Hello, hello! We’ve reached the last Wednesday in December (the last one of 2017). Can you believe that? And that means it’s time for my monthly book review. For December, I chose a cozy mystery (think along the lines of Murder She Wrote, only this heroine is a young librarian). I was looking for something light and fun this time, and A Murder for the Books by Victoria Gilbert, which was published on Dec. 22nd, popped up in my recommendations list on NetGalley. Yes, it’s another advanced reader copy (ARC), so I must thank the publisher, Crooked Lane Books, and NetGalley for giving me access to the ARC in exchange for an honest and unbiased review. Now, let’s get on with the actual review.
A Murder for the Books is the first in a new cozy series collectively known a the Blue Ridge Library Mysteries. It follows Amy Webber, who has moved in with her elderly aunt Lydia under the guise of taking care of Lydia (who doesn’t really need much in the way of help), but is actually fleeing her old life after making a public scene when she found out her long-term boyfriend had been cheating on her. She’s gone from being a librarian at a major university to being one at a small town public library. Plus, she’s self-conscious about her weight and wary of anyone who shows a romantic interest in her. Cue the entrance of Richard Muir who is a dance instructor at her old university and is new to her little town. He asks for some help researching an old murder and that’s when they stumble upon a fresh murder and things just get weirder from there.
After the last three ARCs I got turned out to be less than satisfying, I had very low hopes for this book. But I went into it with an open mind and, to my surprise, I liked it quite a bit. The characters were relatable (if somewhat over the top occasionally). And the plot was fun. It was a little predictable at points, but the main antagonist turned out to be a bit of a surprise. I figured they were somehow involved, but I didn’t think they’d actually do their own dirty work. So, it was fun.

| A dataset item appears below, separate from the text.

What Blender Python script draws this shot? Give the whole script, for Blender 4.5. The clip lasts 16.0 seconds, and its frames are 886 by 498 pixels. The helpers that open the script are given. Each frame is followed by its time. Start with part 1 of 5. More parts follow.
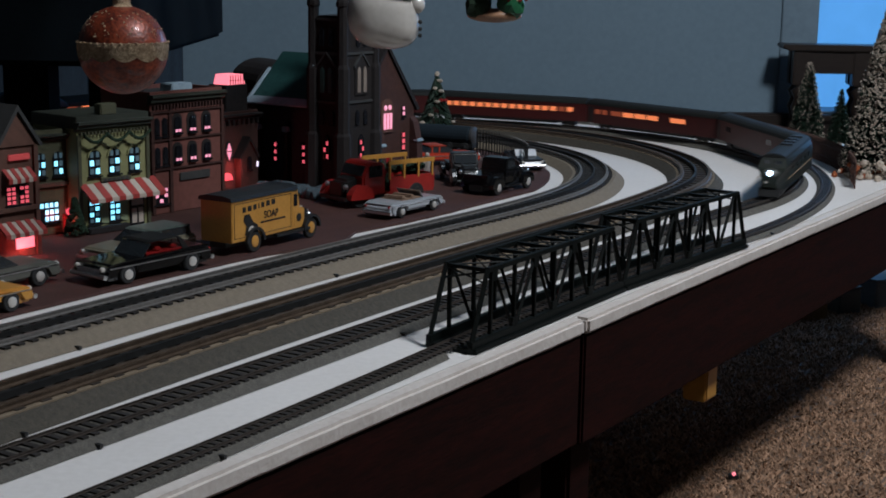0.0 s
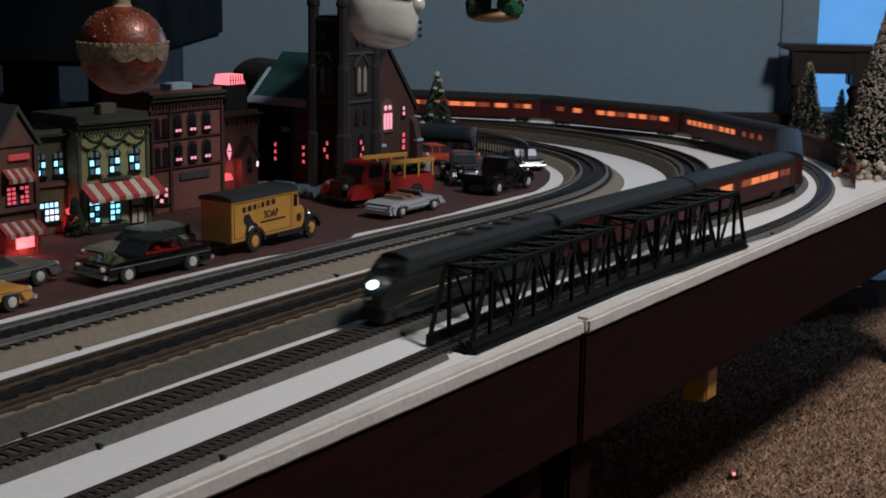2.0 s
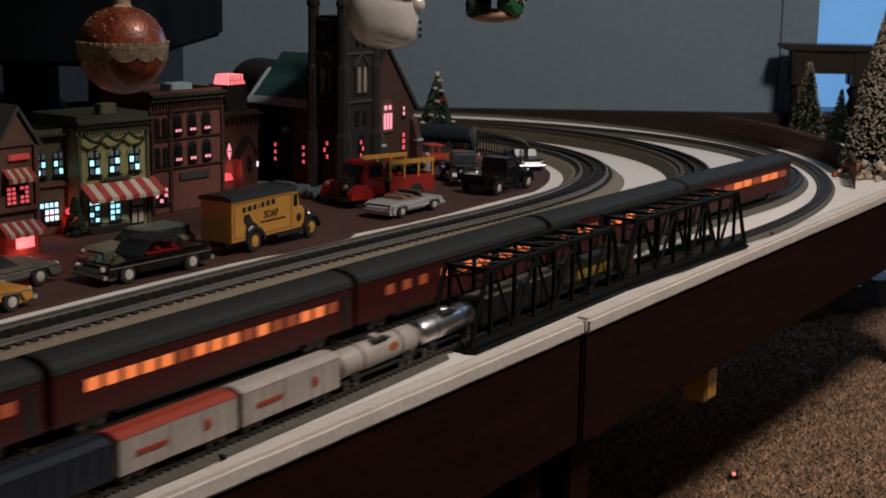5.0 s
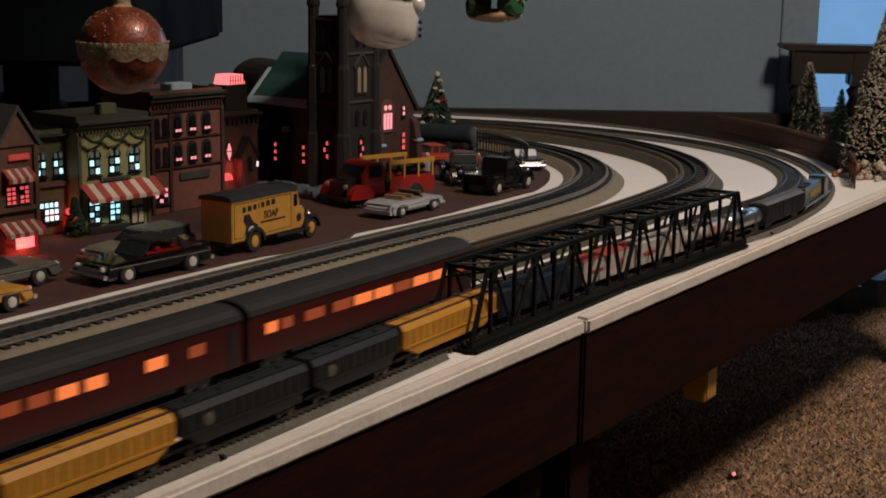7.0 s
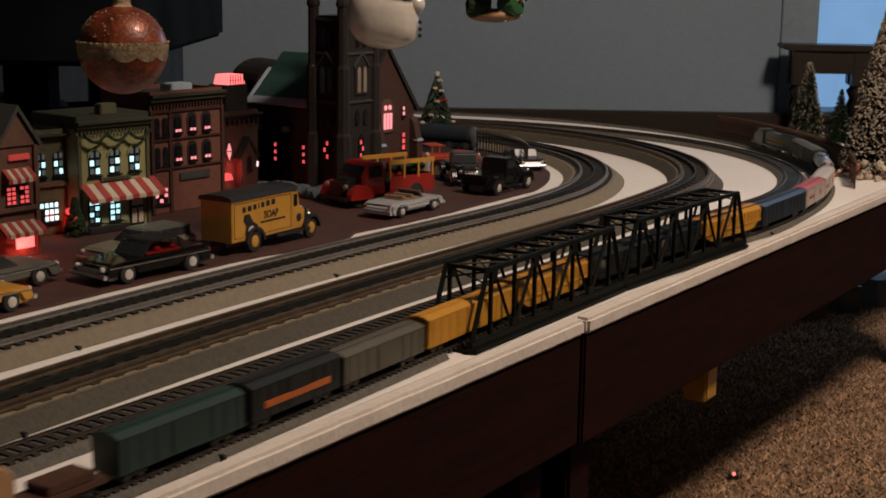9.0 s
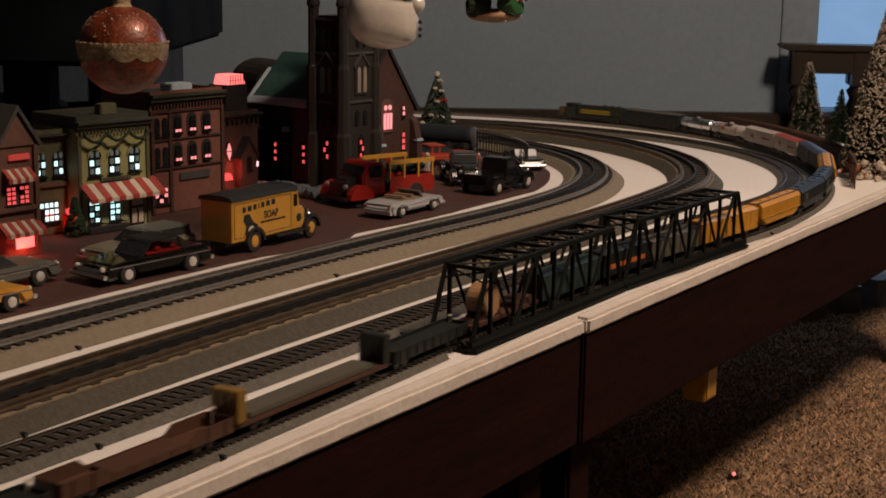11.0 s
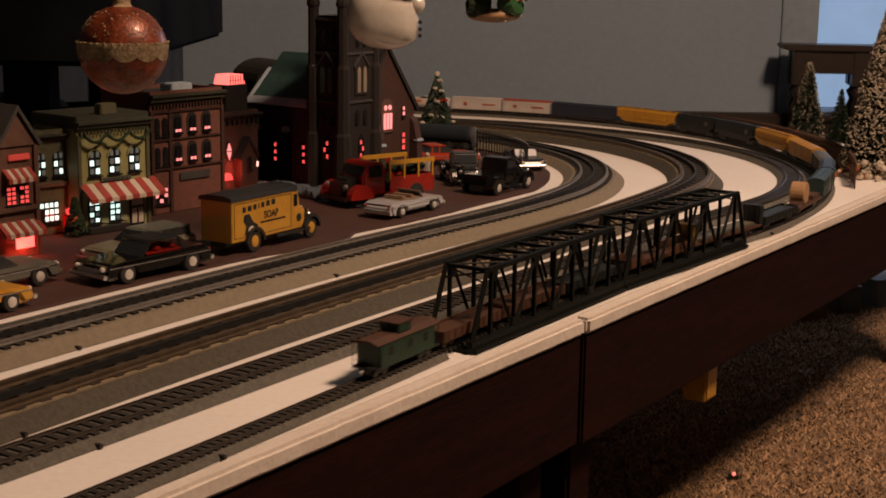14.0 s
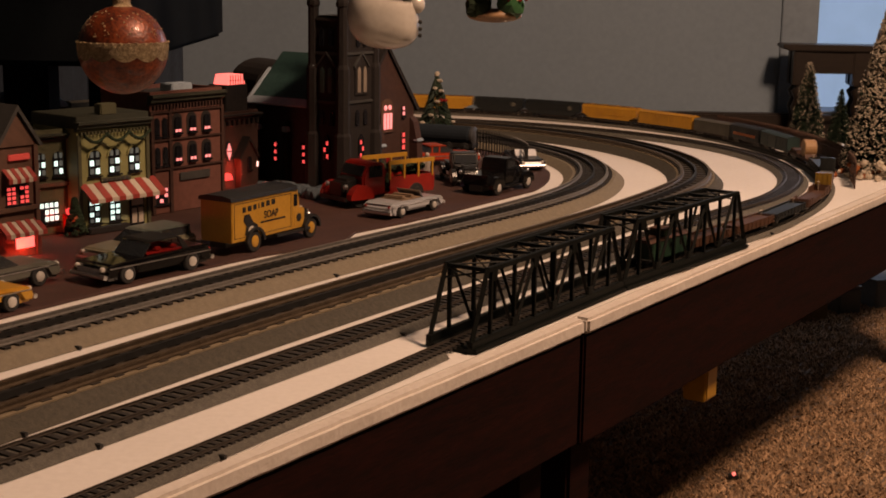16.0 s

That being said, I did have one major issue with the plot. Every time Amy painted herself into a seemingly inescapable corner, instead of finding a logical way out, the author employed a deus ex machina (plot device where something is magically cleared up by the intervention of something random). A book that’s been lost for years shows up even though they had done a complete inventory of the library earlier that year and no one had found it, another book randomly falls off a shelf at her house… twice, a shadow in the woods spooks the killer into running away, a gust of wind on an otherwise calm day knocks the killer off balance, etc. These things are explained away as the possible actions of a ghost, which would be fine if this were a paranormal series (I love ghost stories!). But it’s not. The whole prospect of ghosts doesn’t even come up until more than halfway through the book, so it feels like a lazy escape method from having to find logical alternatives.
Beyond that, the writing was good. There was a little too much focus on description. I didn’t really need to know what every house and garden Amy went in looked like in full detail. That made it drag a little bit in places. And there was a lot of hair twirling and similar actions that could’ve been left up to the reader’s imagination. But none of that detracted from the fun of the story itself, so I’ll let it slide.
Ultimately, I was satisfied with A Murder for the Books. It was interesting and fun enough that I’ll probably pick up the second book when it’s available. Hopefully, there won’t be as much deus ex machina in the second one.
Overall, I’d rate it 4 out of 5 stars. If you’re looking for something nice to snuggle up by the fire with, this one would be a good choice.